Goal of the exercise -
Reproduce every line of the material below, but drop the pictures.

───── Stored data ─────

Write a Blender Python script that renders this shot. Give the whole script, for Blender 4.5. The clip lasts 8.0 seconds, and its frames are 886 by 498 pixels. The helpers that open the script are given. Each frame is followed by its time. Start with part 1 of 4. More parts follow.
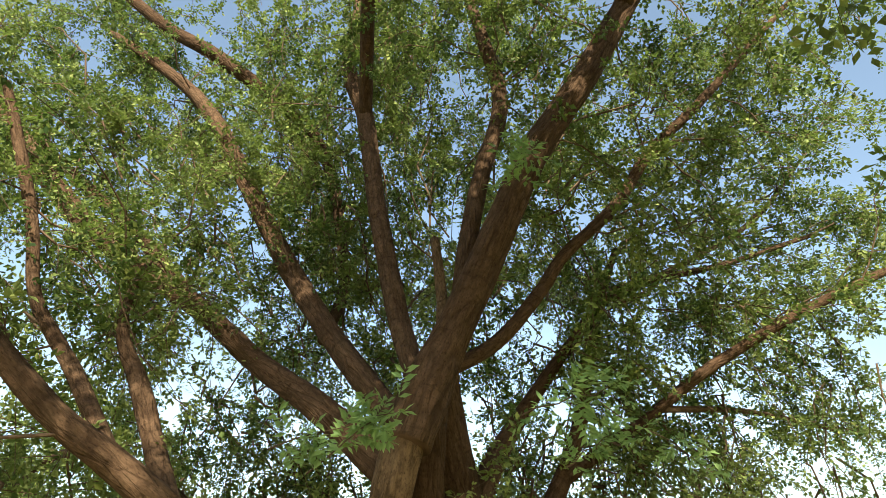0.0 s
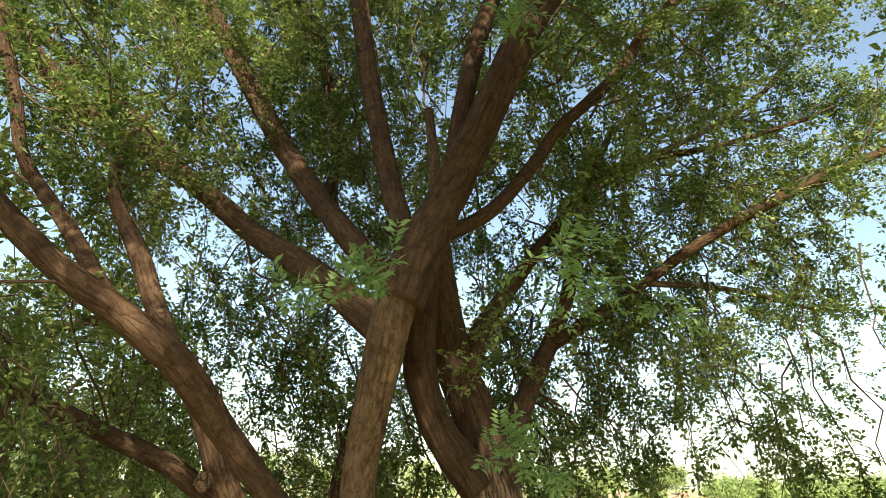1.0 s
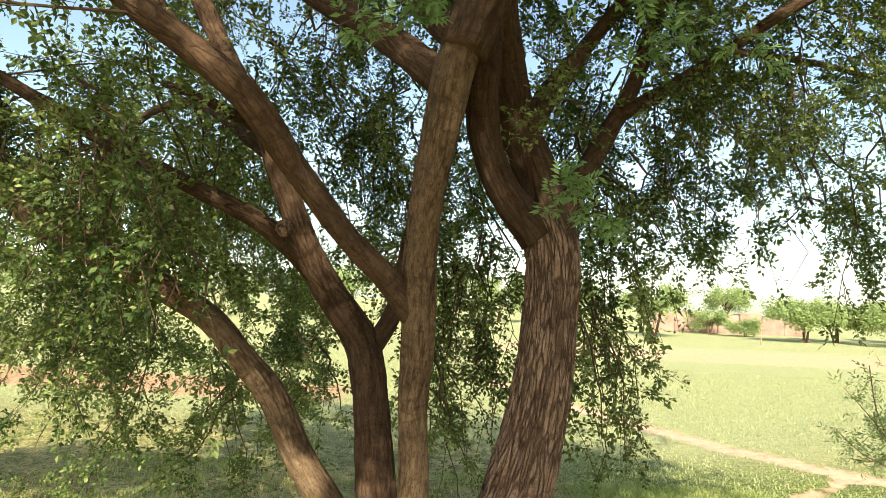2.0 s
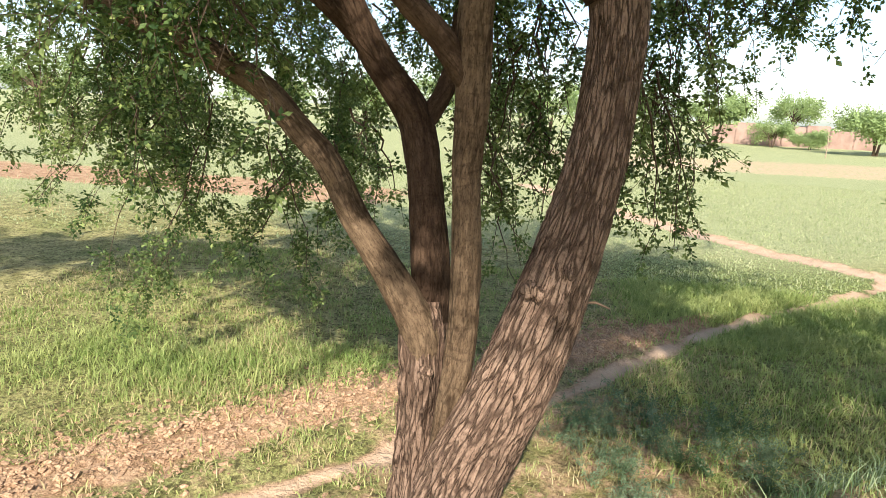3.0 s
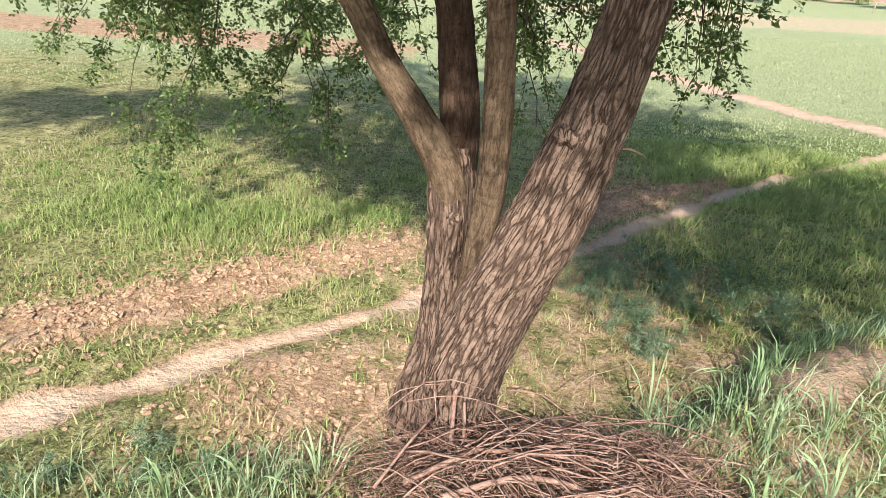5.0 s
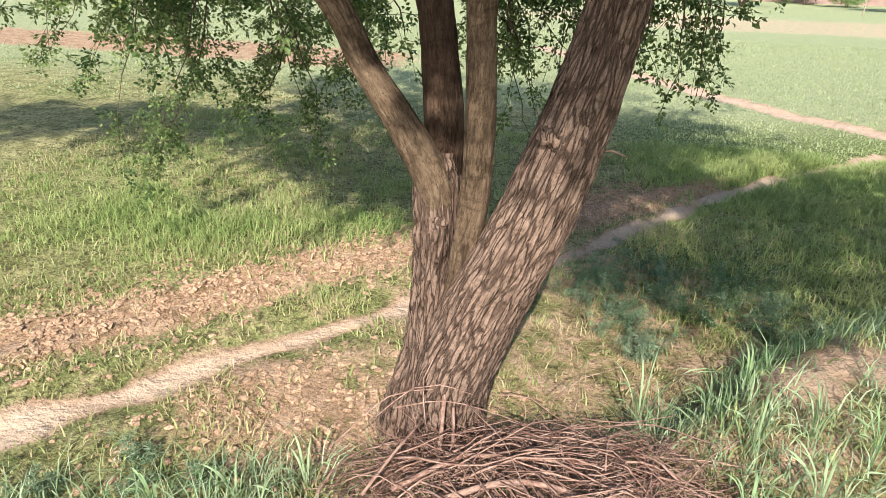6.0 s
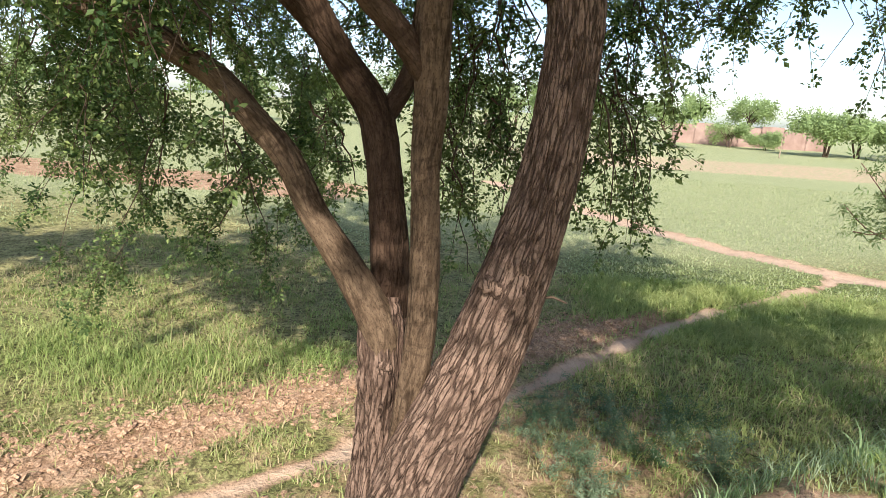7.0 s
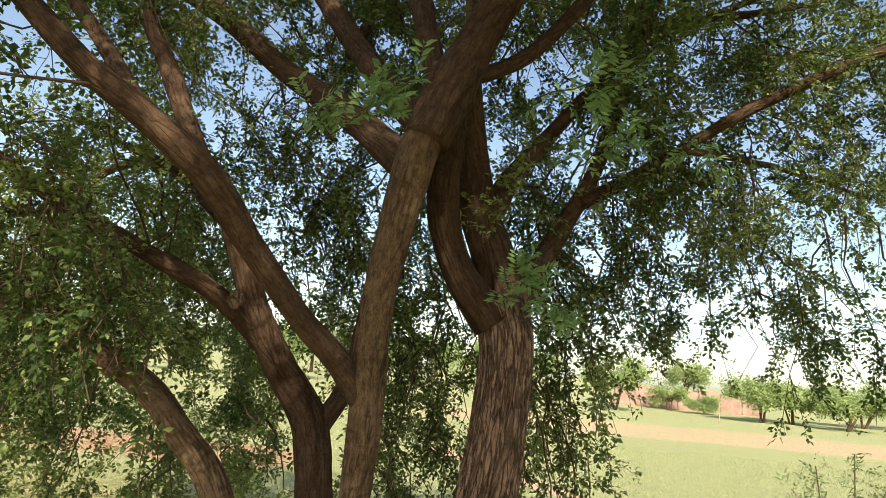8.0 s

─────

Written solution -
Write a Blender Python script that renders this shot. Give the whole script, for Blender 4.5. The clip lasts 8.0 seconds, and its frames are 886 by 498 pixels. The helpers that open the script are given. Each frame is followed by its time. Start with part 1 of 4. More parts follow.
0.0 s
1.0 s
2.0 s
3.0 s
5.0 s
6.0 s
7.0 s
8.0 s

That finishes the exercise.